Surely goodness and mercy will follow me all the days of my life. And I shall dwell in the house of the Lord forever.

Looking through a 14-year-old notebook this morning I saw a scribbled quote from Alphonsus Ligouri, a seventeenth century priest-become-saint. Fr. Ligouri is a bit famous for making a vow never to waste time. He wrote,

“For those who waste time, there is never enough.”

Margaret and I have a favorite belief that in every circumstance, we have been given “more than enough.” So St. Ligouri’s thought caught my eye. I think Uncle Merlie and Aunt Vera never give hard work a second thought; after their childhood it came naturally to them for the rest of their lives.

Of course they wasted time, don’t we all? But not much, and not intentionally, and not without a quick realization.

Wasting time does not mean sleeping or vacationing or making retreat or Sabbath. Those times are the least wasted of all. It’s the trickling away over and over and then feeling awful inside, that’s the wasting part.

Time confuses all of us often. Here’s part of a good short blog that if you choose to read it, will not be a waste of time:

    To realize the value of ONE YEAR, ask a student who failed a grade.

    To realize the value of ONE MONTH, ask a mother who gave birth to a premature baby.

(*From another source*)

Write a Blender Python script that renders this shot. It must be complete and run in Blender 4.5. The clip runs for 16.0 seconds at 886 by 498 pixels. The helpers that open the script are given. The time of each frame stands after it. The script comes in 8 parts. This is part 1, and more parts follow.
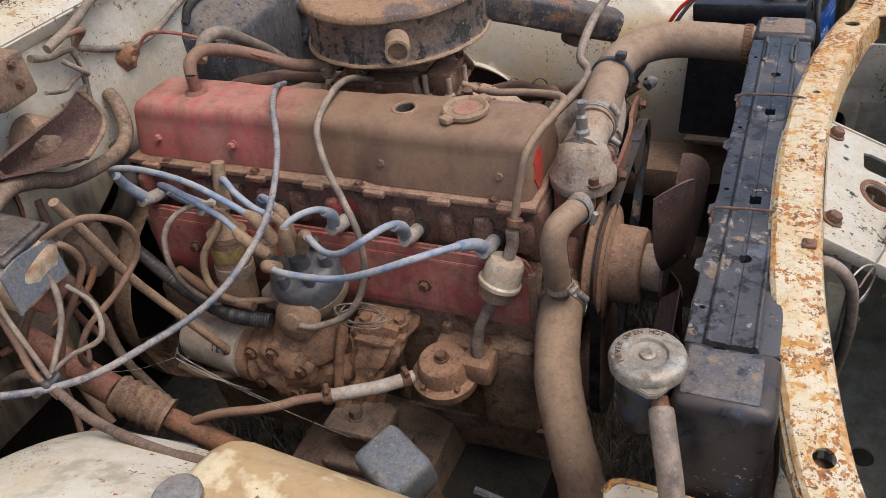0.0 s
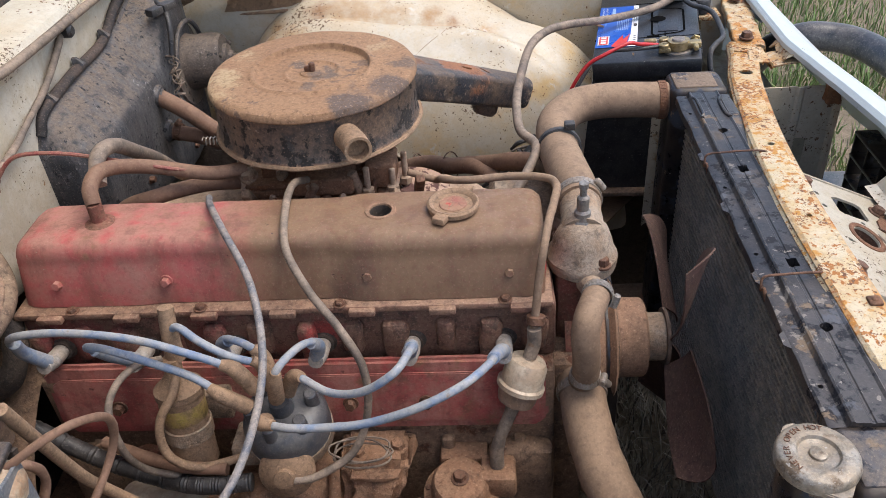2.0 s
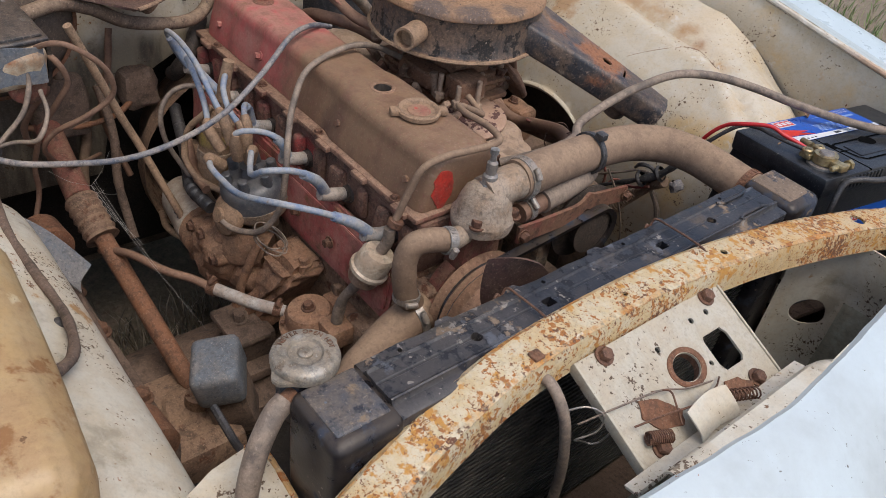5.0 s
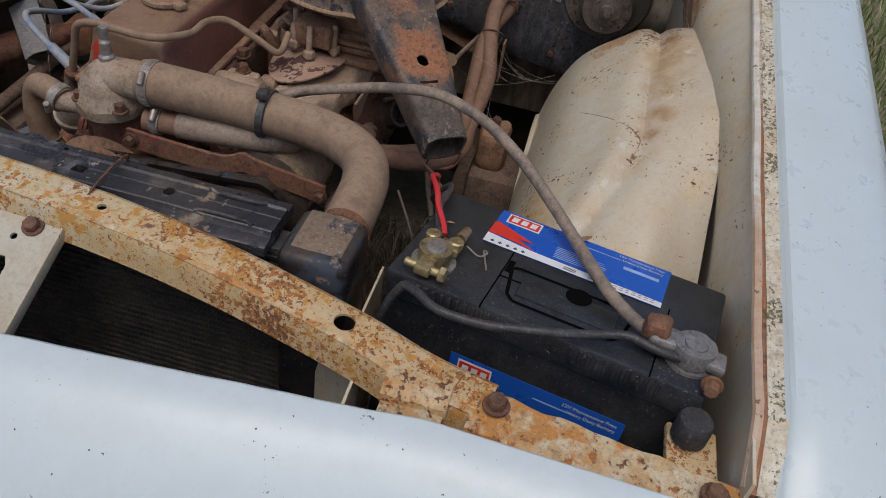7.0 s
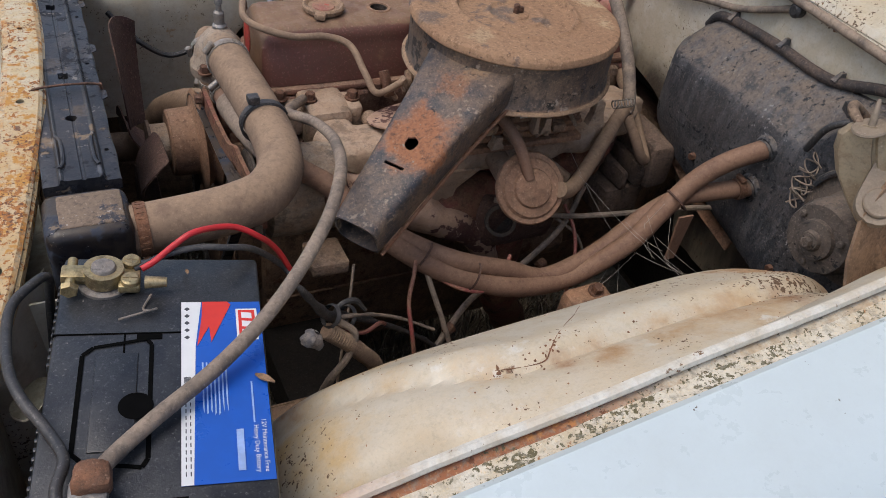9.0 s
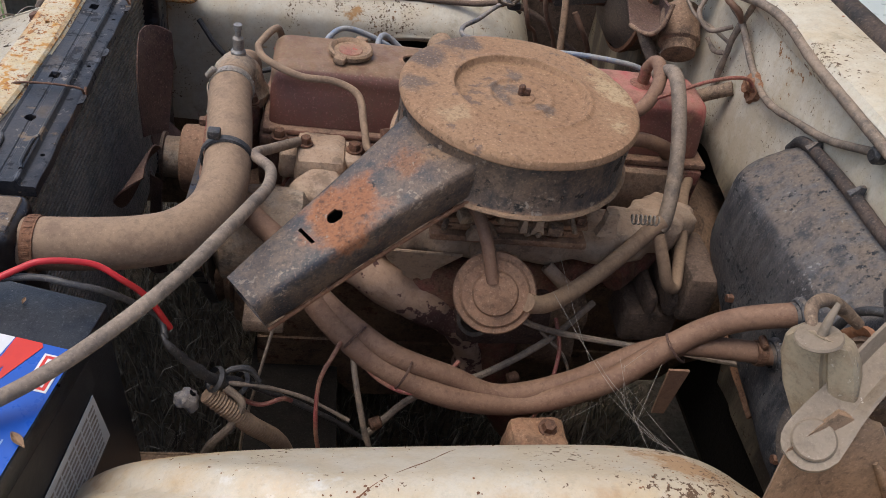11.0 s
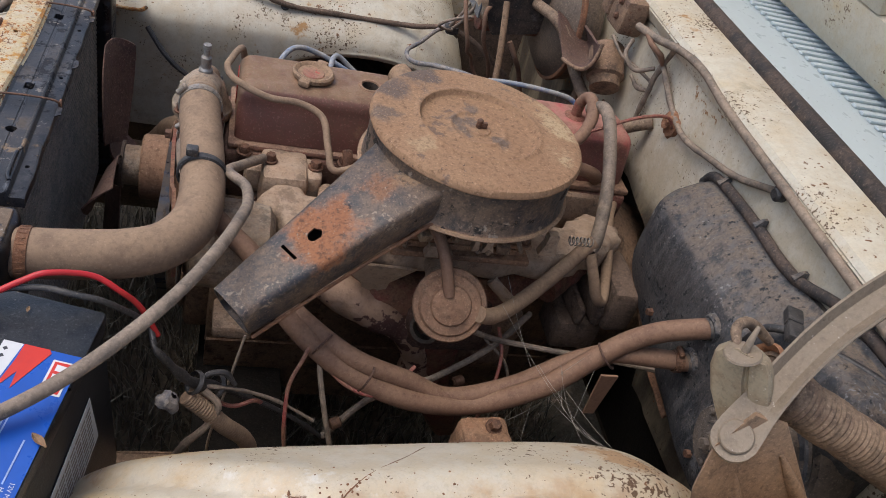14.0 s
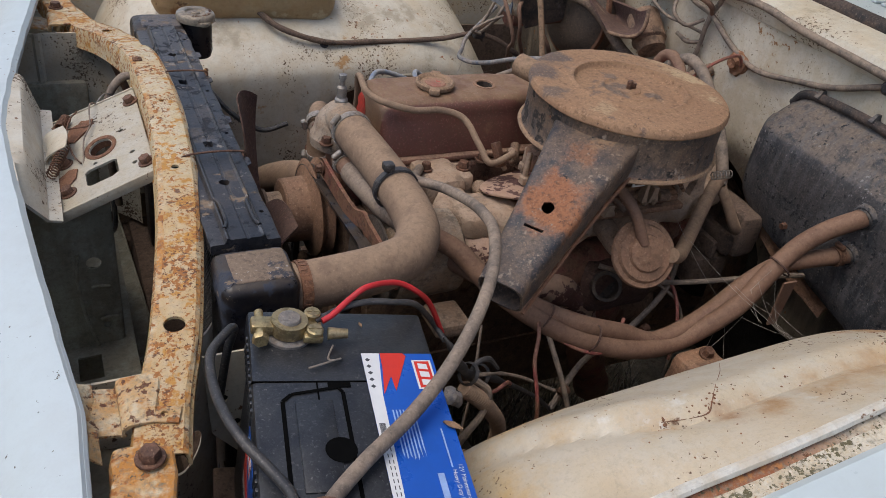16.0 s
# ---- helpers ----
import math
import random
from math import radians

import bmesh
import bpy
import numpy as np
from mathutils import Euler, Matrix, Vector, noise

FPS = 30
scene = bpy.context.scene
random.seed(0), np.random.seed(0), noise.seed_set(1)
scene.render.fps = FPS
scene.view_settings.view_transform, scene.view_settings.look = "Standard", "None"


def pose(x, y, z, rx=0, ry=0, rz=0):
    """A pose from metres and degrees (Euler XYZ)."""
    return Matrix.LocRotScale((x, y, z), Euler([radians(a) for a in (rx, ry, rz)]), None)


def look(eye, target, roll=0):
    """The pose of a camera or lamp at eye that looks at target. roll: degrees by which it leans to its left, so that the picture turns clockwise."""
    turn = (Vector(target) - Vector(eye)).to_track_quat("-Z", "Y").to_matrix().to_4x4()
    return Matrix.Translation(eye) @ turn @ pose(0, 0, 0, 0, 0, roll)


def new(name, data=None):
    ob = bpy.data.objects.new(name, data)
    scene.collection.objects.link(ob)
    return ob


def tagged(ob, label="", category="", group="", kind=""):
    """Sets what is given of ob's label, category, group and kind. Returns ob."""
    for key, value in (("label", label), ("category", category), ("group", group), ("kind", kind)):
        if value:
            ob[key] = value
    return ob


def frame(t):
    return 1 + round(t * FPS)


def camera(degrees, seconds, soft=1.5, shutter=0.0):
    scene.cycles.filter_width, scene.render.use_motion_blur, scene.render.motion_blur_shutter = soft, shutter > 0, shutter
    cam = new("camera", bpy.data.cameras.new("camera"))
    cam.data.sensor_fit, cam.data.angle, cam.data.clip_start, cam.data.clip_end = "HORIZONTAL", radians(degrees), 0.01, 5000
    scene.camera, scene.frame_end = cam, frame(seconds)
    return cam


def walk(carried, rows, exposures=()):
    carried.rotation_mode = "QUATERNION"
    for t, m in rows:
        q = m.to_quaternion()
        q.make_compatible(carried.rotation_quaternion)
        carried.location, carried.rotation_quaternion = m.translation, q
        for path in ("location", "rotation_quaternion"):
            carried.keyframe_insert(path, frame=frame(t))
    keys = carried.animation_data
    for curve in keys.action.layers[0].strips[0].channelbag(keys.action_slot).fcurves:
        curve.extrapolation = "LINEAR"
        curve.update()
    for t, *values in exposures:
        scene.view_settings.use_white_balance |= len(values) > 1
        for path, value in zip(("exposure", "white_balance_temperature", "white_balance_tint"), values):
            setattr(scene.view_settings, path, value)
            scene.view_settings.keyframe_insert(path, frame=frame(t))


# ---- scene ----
cam = camera(58.0, 16.0, soft=0.3)
PATH = [
    (0, (0.356, -0.809, 1.339), (-0.371, 0.611, 0.132), -8.6),
    (0.5, (0.151, -0.745, 1.335), (-0.212, 0.741, 0.046), -9.0),
    (1, (0.025, -0.732, 1.358), (-0.118, 0.744, 0.015), -7.7),
    (1.5, (0.026, -0.739, 1.373), (-0.101, 0.861, 0.18), -5.8),
    (2, (0.044, -0.749, 1.368), (-0.083, 0.86, 0.187), -4.5),
    (2.5, (0.049, -0.772, 1.376), (-0.07, 0.778, 0.117), -3.9),
    (3, (0.072, -0.792, 1.389), (-0.058, 0.735, 0.104), -3.4),
    (3.2, (0.087, -0.797, 1.393), (-0.052, 0.724, 0.103), -3.2),
    (5.3, (0.781, -0.499, 1.377), (-0.476, 0.472, 0.162), 10.1),
    (5.5, (0.804, -0.395, 1.369), (-0.513, 0.493, 0.154), 10.1),
    (6, (0.858, -0.116, 1.38), (-0.586, 0.474, 0.129), 8.4),
    (6.5, (0.976, 0.21, 1.378), (-0.556, 0.352, 0.101), 10.9),
    (7, (0.916, 0.536, 1.357), (-0.603, 0.353, 0.069), 10.3),
    (7.5, (0.831, 0.772, 1.349), (-0.565, 0.182, 0.043), 12.3),
    (8, (0.698, 0.927, 1.348), (-0.577, 0.101, 0.046), 15.2),
    (8.5, (0.543, 0.915, 1.363), (-0.604, -0.094, 0.071), 14.6),
    (9, (0.341, 1.024, 1.366), (-0.433, -0.295, 0.077), 9.8),
    (9.5, (0.131, 1.092, 1.363), (-0.35, -0.395, 0.115), 10.8),
    (10, (0.028, 0.969, 1.367), (-0.317, -0.53, 0.089), 10.0),
    (12.3, (0.076, 1.03, 1.419), (-0.302, -0.461, 0.141), 14.9),
    (12.5, (0.097, 1.042, 1.428), (-0.34, -0.445, 0.165), 16.1),
    (13, (0.115, 1.033, 1.439), (-0.435, -0.438, 0.2), 18.3),
    (13.5, (0.121, 1.02, 1.438), (-0.444, -0.449, 0.204), 18.6),
    (14, (0.125, 1.018, 1.44), (-0.445, -0.444, 0.199), 18.9),
    (14.5, (0.113, 0.993, 1.421), (-0.445, -0.505, 0.22), 18.3),
    (15, (0.182, 0.977, 1.39), (-0.294, -0.587, 0.239), 15.8),
    (15.5, (0.417, 0.998, 1.377), (-0.122, -0.545, 0.224), 5.3),
    (16, (0.5, 1.0, 1.347), (-0.308, -0.442, 0.22), 9.4),
]
walk(cam, [(t, look(eye, target, roll)) for t, eye, target, roll in PATH],
     [(0, 0.75), (0.5, 0.88), (1, 1.18), (1.5, 0.99), (2.0, 0.89), (2.5, 0.95), (3.2, 1.0), (5.3, 0.33), (6, 0.19), (6.5, 0.12), (7, -0.14), (8, -0.07), (9, 0.3), (9.5, 0.2), (10, 0.5), (12.5, 0.45), (14.2, 0.42), (15, 0.6), (15.5, 0.48), (16, 0.18)])

# ---- light ----
world = bpy.data.worlds.new("sky")
scene.world = world
world.use_nodes = True
wn = world.node_tree.nodes
sky = wn.new("ShaderNodeTexSky")
sky.sky_type, sky.sun_disc = "NISHITA", False
sky.sun_elevation, sky.sun_rotation = radians(66), radians(95)
sky.dust_density, sky.air_density = 3.0, 1.0
world.node_tree.links.new(sky.outputs[0], wn["Background"].inputs[0])
wn["Background"].inputs[1].default_value = 0.17
sun = new("sun", bpy.data.lights.new("sun", "SUN"))
sun.data.energy, sun.data.angle, sun.data.color = 1.1, radians(35), (1.0, 0.96, 0.9)
sun.matrix_world = look((1.4, 0.1, 4.0), (0, 0, 0.6))


# ---- materials ----
def ramp(nt, socket, lo, hi):
    """A smooth step from lo to hi."""
    n = nt.nodes.new("ShaderNodeMapRange")
    n.interpolation_type = "SMOOTHSTEP"
    n.inputs[1].default_value, n.inputs[2].default_value = lo, hi
    nt.links.new(socket, n.inputs[0])
    return n.outputs[0]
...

    To realize the value of ONE WEEK, ask the editor of a weekly newspaper.

    To realize the value of ONE HOUR, ask the friends who are waiting to meet.

    To realize the value of ONE MINUTE, ask a person who missed the train.

    To realize the value of ONE SECOND, ask a person who just avoided an accident.

    To realize the value of ONE MILLISECOND, ask the person who won a silver medal in the Olympics.

You spread your table before me in the presence of my enemy, and you anoint my head with oil. My cup overflows.